WHAT YOU WILL DO: Without including any pictures, write out the listing below exactly.
⟨
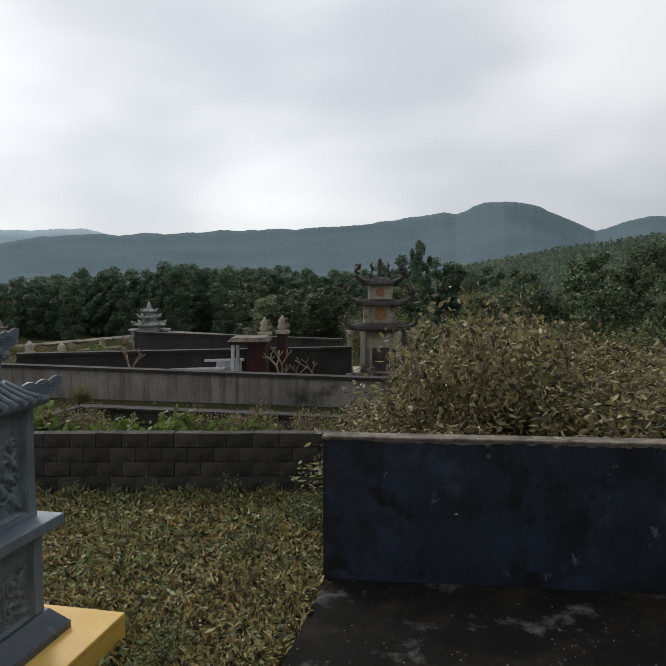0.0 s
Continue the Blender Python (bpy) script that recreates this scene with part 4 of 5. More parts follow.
def tree(name, label, seed, h, r, clumps, leaves, leaf, leaf_mat, m=None, low=0.22, slim=0.8):
    """A tapered trunk with limbs, and a crown of leaf clumps round the limb ends."""
    rng = random.Random(seed)
    wood = bmesh.new()
    trunk = [Vector((0.04 * h * math.sin(k * 0.8 + seed), 0.03 * h * math.cos(k * 0.9), h * 0.9 * k / 8 - 0.1)) for k in range(9)]
    tube(trunk, [0.018 * h * (1.1 - k / 8) + 0.01 for k in range(9)], 7, wood)
    centres = []
    for c in range(clumps):
        f = low + (1 - low) * (c + 0.5) / clumps
        k = min(7, int(f * 8))
        p0 = trunk[k]
        a = c * 2.4 + rng.uniform(-0.5, 0.5)
        wide = r * (1 - abs(f - 0.5) * slim) * rng.uniform(0.35, 1.0)
        p1 = Vector((math.cos(a) * wide, math.sin(a) * wide, h * f + rng.uniform(-0.02, 0.07) * h))
        tube([p0, p0.lerp(p1, 0.5) + Vector((0, 0, 0.02 * h)), p1], [0.006 * h, 0.004 * h, 0.0015 * h], 4, wood)
        centres.append((p1, r * rng.uniform(0.22, 0.42)))
    g = np.random.default_rng(seed)
    which = g.integers(0, clumps, leaves)
    d = g.normal(size=(leaves, 3))
    d /= np.linalg.norm(d, axis=1)[:, None]
    d *= (g.random(leaves) ** 0.4)[:, None]
    at = np.array([list(c[0]) for c in centres])[which] + d * np.array([c[1] for c in centres])[which][:, None] * np.array([[1, 1, 0.85]])
    t = thing(name, label, "tree", m, group="trees across the valley")
    part("trunk", wood, BARK, t)
    part("crown", leaf_mesh("crown", at, leaf, 0.55, seed, 0.2), leaf_mat, t)["kind"] = "stuff"
    return t


def sized(x, y, s, turn=0.0, sz=None, dz=0.0):
    return pose(x, y, ground_z(x, y) + dz, 0, 0, turn) @ Matrix.Diagonal((s, s, sz or s, 1))


def put(src, m):
    """A copy of a plant at m, whatever the size of its model."""
    made = copy_thing(src, Matrix())
    made.matrix_basis = m
    return made


rng = random.Random(11)
AWAY = pose(0, 0, -60)

# withered thicket behind the navy wall
dead = [shrub("withered_bush", "withered brown leafy bush in the overgrown plot behind the wall", "bush", 20 + k, 1.15, 0.62, 18, 4700, 0.062, (OLIVE_LEAF, DEAD_LEAF, DEAD_LEAF)[k], PALE_TWIG, 0.42, 0.078, 0.4) for k in range(3)]
spots = []
for k in range(92):
    x = -4.85 - 4.6 * ((k * 0.618) % 1.0)
    y = -0.25 + 8.3 * ((k * 0.381 + 0.13 * (k % 5)) % 1.0)
    x -= 0.09 * (y + 0.5)
    p = bearing(x, y - 0.45)
    tall = float(np.interp(p, [52, 62, 70, 78, 84, 88, 93, 95.5, 100], [0.80, 0.80, 0.84, 0.98, 1.15, 1.5, 1.15, 0.72, 0.5])) * rng.uniform(0.82, 1.06)
    spots.append((x, y, tall))
for k, (x, y, tall) in enumerate(spots):
    src = dead[(0, 2, 1, 0, 2)[k % 5]]
    m = sized(x, y, rng.uniform(0.95, 1.2), rng.uniform(0, 360), tall)
    if k < 3:
        dead[k].matrix_basis = m
    else:
        put(src, m)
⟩
IN RESPONSE:
0.0 s
Continue the Blender Python (bpy) script that recreates this scene with part 4 of 5. More parts follow.
def tree(name, label, seed, h, r, clumps, leaves, leaf, leaf_mat, m=None, low=0.22, slim=0.8):
    """A tapered trunk with limbs, and a crown of leaf clumps round the limb ends."""
    rng = random.Random(seed)
    wood = bmesh.new()
    trunk = [Vector((0.04 * h * math.sin(k * 0.8 + seed), 0.03 * h * math.cos(k * 0.9), h * 0.9 * k / 8 - 0.1)) for k in range(9)]
    tube(trunk, [0.018 * h * (1.1 - k / 8) + 0.01 for k in range(9)], 7, wood)
    centres = []
    for c in range(clumps):
        f = low + (1 - low) * (c + 0.5) / clumps
        k = min(7, int(f * 8))
        p0 = trunk[k]
        a = c * 2.4 + rng.uniform(-0.5, 0.5)
        wide = r * (1 - abs(f - 0.5) * slim) * rng.uniform(0.35, 1.0)
        p1 = Vector((math.cos(a) * wide, math.sin(a) * wide, h * f + rng.uniform(-0.02, 0.07) * h))
        tube([p0, p0.lerp(p1, 0.5) + Vector((0, 0, 0.02 * h)), p1], [0.006 * h, 0.004 * h, 0.0015 * h], 4, wood)
        centres.append((p1, r * rng.uniform(0.22, 0.42)))
    g = np.random.default_rng(seed)
    which = g.integers(0, clumps, leaves)
    d = g.normal(size=(leaves, 3))
    d /= np.linalg.norm(d, axis=1)[:, None]
    d *= (g.random(leaves) ** 0.4)[:, None]
    at = np.array([list(c[0]) for c in centres])[which] + d * np.array([c[1] for c in centres])[which][:, None] * np.array([[1, 1, 0.85]])
    t = thing(name, label, "tree", m, group="trees across the valley")
    part("trunk", wood, BARK, t)
    part("crown", leaf_mesh("crown", at, leaf, 0.55, seed, 0.2), leaf_mat, t)["kind"] = "stuff"
    return t


def sized(x, y, s, turn=0.0, sz=None, dz=0.0):
    return pose(x, y, ground_z(x, y) + dz, 0, 0, turn) @ Matrix.Diagonal((s, s, sz or s, 1))


def put(src, m):
    """A copy of a plant at m, whatever the size of its model."""
    made = copy_thing(src, Matrix())
    made.matrix_basis = m
    return made


rng = random.Random(11)
AWAY = pose(0, 0, -60)

# withered thicket behind the navy wall
dead = [shrub("withered_bush", "withered brown leafy bush in the overgrown plot behind the wall", "bush", 20 + k, 1.15, 0.62, 18, 4700, 0.062, (OLIVE_LEAF, DEAD_LEAF, DEAD_LEAF)[k], PALE_TWIG, 0.42, 0.078, 0.4) for k in range(3)]
spots = []
for k in range(92):
    x = -4.85 - 4.6 * ((k * 0.618) % 1.0)
    y = -0.25 + 8.3 * ((k * 0.381 + 0.13 * (k % 5)) % 1.0)
    x -= 0.09 * (y + 0.5)
    p = bearing(x, y - 0.45)
    tall = float(np.interp(p, [52, 62, 70, 78, 84, 88, 93, 95.5, 100], [0.80, 0.80, 0.84, 0.98, 1.15, 1.5, 1.15, 0.72, 0.5])) * rng.uniform(0.82, 1.06)
    spots.append((x, y, tall))
for k, (x, y, tall) in enumerate(spots):
    src = dead[(0, 2, 1, 0, 2)[k % 5]]
    m = sized(x, y, rng.uniform(0.95, 1.2), rng.uniform(0, 360), tall)
    if k < 3:
        dead[k].matrix_basis = m
    else:
        put(src, m)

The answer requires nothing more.